Rental assistance programs had turned down her requests for help. With few options left, she emailed her professors. One of them referred her to the Dean of Students’ Care Team, an on-campus service that helps students in difficult situations such as mental or physical illness or injury, financial challenges and personal and family emergencies.
Neumeier connected with Care Coordinator Beth Lauchstaedt. Meanwhile, Lauchstaedt was in contact with the associate deans of Neumeier’s majors, journalism and anthropology. The deans worked with the Office of Student Financial Aid and arranged for the School of Journalism and the College of Arts & Science academic units to provide Neumeier with two $4,000 scholarships.
“I was very overwhelmed with that, and I was so grateful,” Neumeier said.
But she still needed somewhere to live. Lauchstaedt told Neumeier that she and the Care Team were working around the clock.
Less than 24 hours from getting evicted, Neumeier remembers her mother saying, “‘Well, I’m going to find us a hotel.’”
That’s when Lauchstaedt called with good news: Neumeier qualified for housing through Residential Life and they had an open apartment that met her needs, if she wanted it.

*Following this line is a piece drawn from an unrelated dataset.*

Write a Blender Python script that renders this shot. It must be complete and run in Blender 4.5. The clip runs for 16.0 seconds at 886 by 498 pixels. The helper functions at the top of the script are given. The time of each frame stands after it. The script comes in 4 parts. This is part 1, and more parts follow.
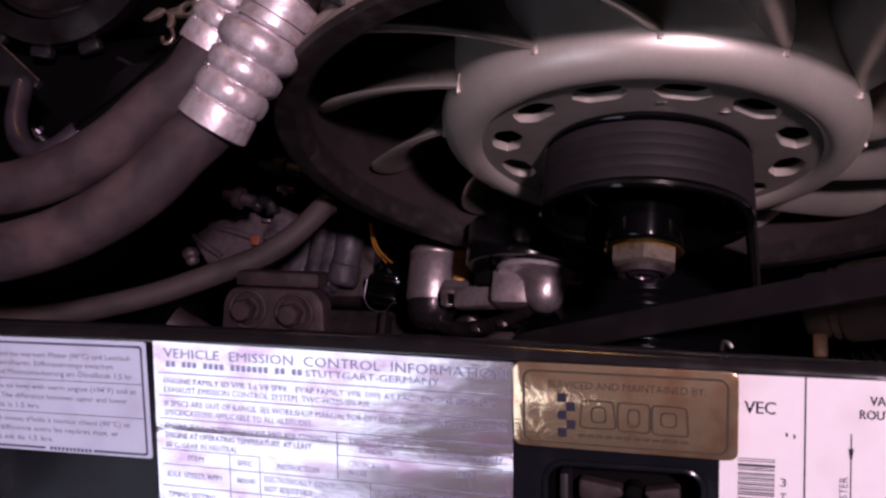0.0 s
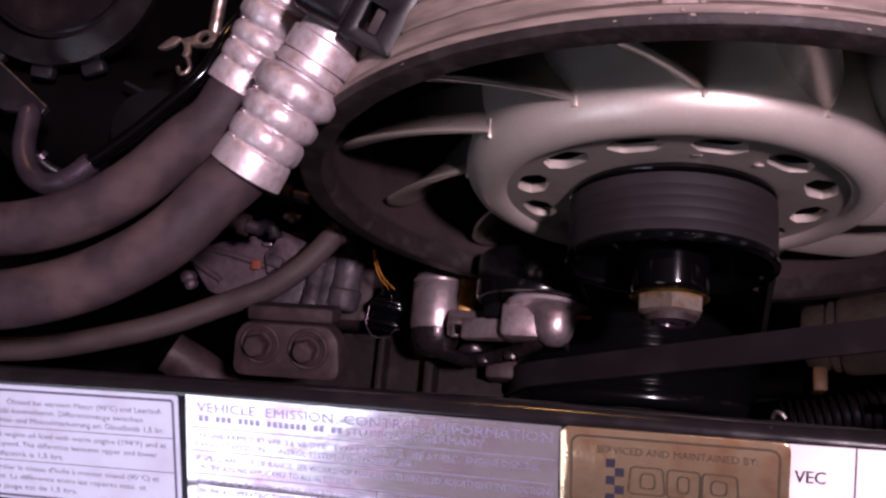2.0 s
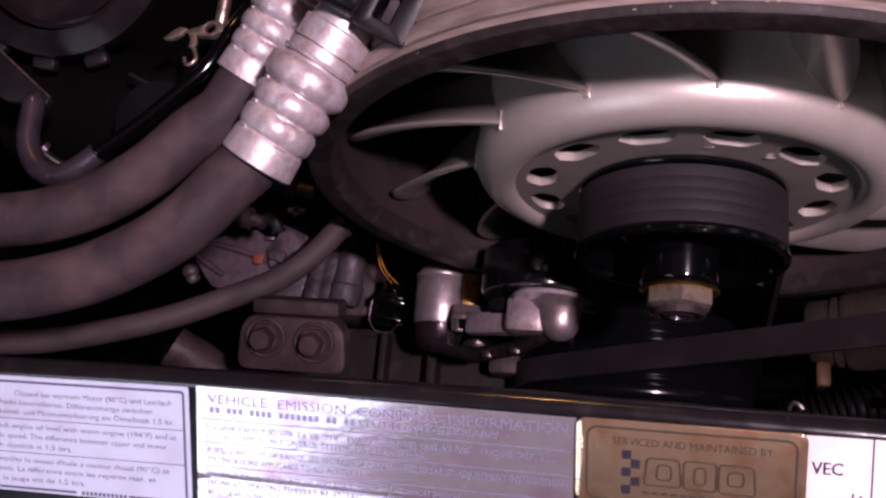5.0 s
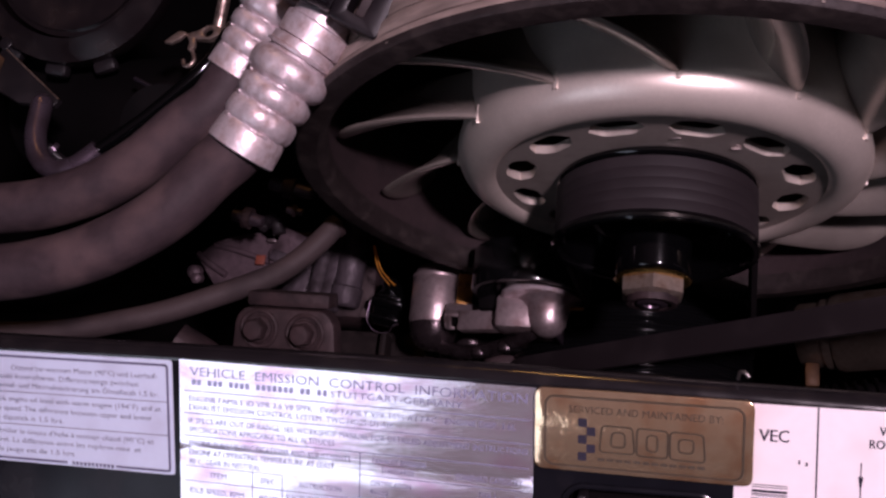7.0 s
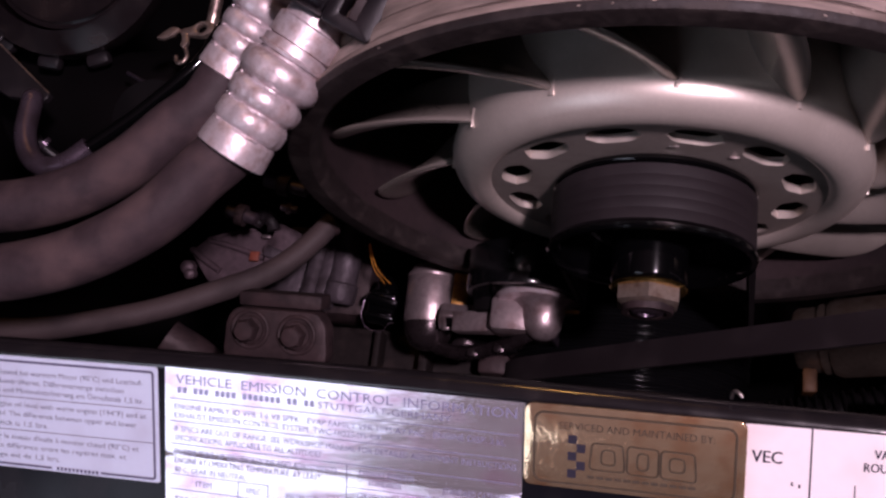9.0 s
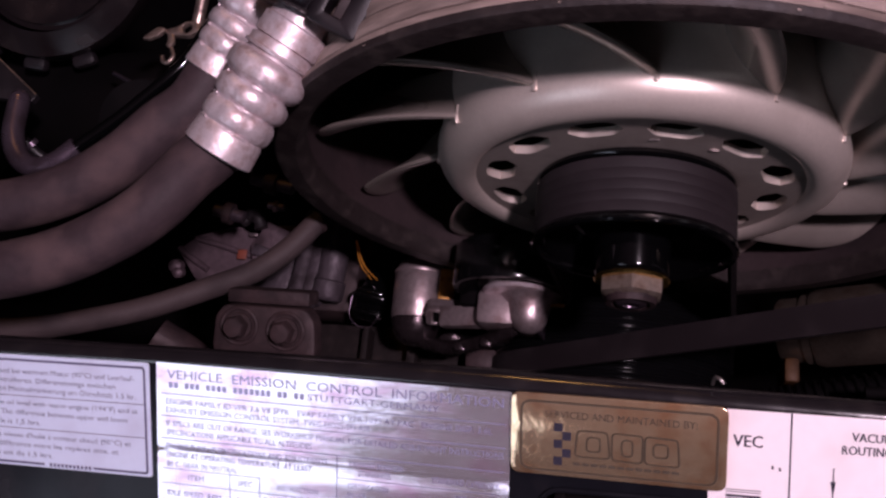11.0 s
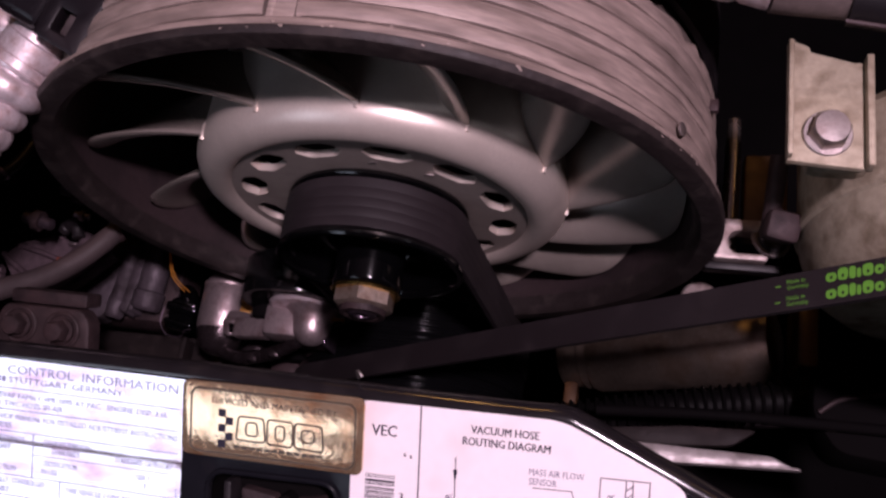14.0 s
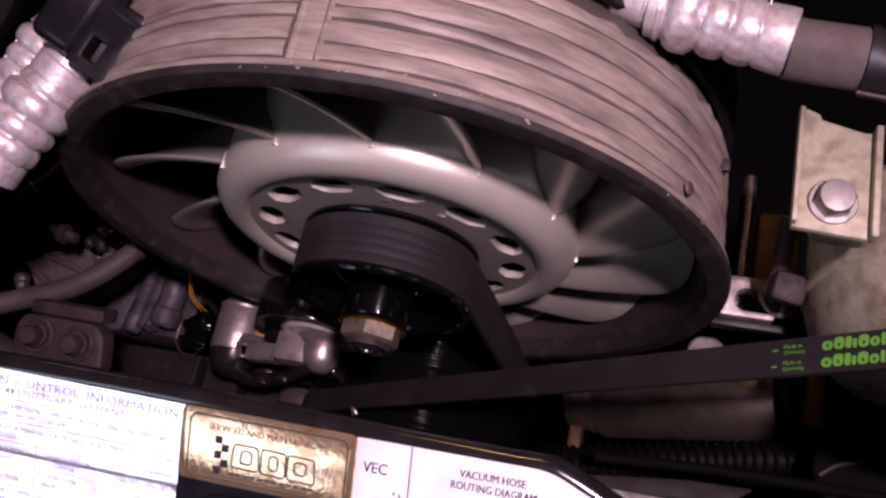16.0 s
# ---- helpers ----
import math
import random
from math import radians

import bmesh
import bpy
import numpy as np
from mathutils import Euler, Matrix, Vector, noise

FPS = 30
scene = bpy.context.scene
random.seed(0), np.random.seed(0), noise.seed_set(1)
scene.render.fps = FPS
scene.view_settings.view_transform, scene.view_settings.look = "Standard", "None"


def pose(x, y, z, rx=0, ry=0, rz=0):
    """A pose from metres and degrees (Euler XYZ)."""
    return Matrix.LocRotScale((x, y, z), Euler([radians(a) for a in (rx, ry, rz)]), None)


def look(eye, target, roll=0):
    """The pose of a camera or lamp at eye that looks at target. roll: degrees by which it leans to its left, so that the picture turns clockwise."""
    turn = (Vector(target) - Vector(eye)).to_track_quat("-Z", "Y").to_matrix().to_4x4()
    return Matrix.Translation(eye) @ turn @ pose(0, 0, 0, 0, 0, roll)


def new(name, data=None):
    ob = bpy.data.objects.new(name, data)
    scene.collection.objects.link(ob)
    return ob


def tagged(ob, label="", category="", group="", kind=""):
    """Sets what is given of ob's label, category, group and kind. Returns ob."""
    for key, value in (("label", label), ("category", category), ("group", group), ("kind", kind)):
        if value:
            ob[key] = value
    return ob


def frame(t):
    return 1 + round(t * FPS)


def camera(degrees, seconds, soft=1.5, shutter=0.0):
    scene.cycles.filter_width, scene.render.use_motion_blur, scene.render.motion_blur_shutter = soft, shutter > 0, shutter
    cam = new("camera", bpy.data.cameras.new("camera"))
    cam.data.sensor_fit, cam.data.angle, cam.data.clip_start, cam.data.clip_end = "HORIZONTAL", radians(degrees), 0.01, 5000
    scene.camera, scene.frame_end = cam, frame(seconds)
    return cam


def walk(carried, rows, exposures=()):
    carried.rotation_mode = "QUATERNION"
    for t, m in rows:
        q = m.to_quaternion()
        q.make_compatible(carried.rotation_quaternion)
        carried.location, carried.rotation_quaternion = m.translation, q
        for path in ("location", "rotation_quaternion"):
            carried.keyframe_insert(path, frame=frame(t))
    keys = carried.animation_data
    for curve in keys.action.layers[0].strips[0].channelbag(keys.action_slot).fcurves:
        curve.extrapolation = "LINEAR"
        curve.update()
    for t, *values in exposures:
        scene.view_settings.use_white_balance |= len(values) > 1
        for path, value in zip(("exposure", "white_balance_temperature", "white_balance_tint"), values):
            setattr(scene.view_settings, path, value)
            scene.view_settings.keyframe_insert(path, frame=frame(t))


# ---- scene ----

“Beth says, ‘Come to Residential Life. We’re getting you your keys today,’” Neumeier said. “[My mom] had heard the call, and we just started bawling.”
Now, having settled in, Neumeier says she’s doing significantly better. She feels safer, more secure and knows “I’m being looked after.”
“There’s not a day that I don’t think about how this university saved our lives and our dreams,” Neumeier said. “I don’t know where I would be spiritually, emotionally, financially if I didn’t have such amazing people in the Care Team.”
A first-generation college student, Neumeier is now able to stay on track to earn her bachelor’s degree and perhaps beyond.
“The scholarships have helped me keep on track of my college career,” she said. “I’m going to go for a PhD or a master’s, but I want to go as high as I can go.”
Neumeier encourages others not to be afraid to speak up. She reached out to anyone who would listen, and she got help in a desperate time.
“Yell it from the rooftops,” she said. “It’s okay to not be okay.”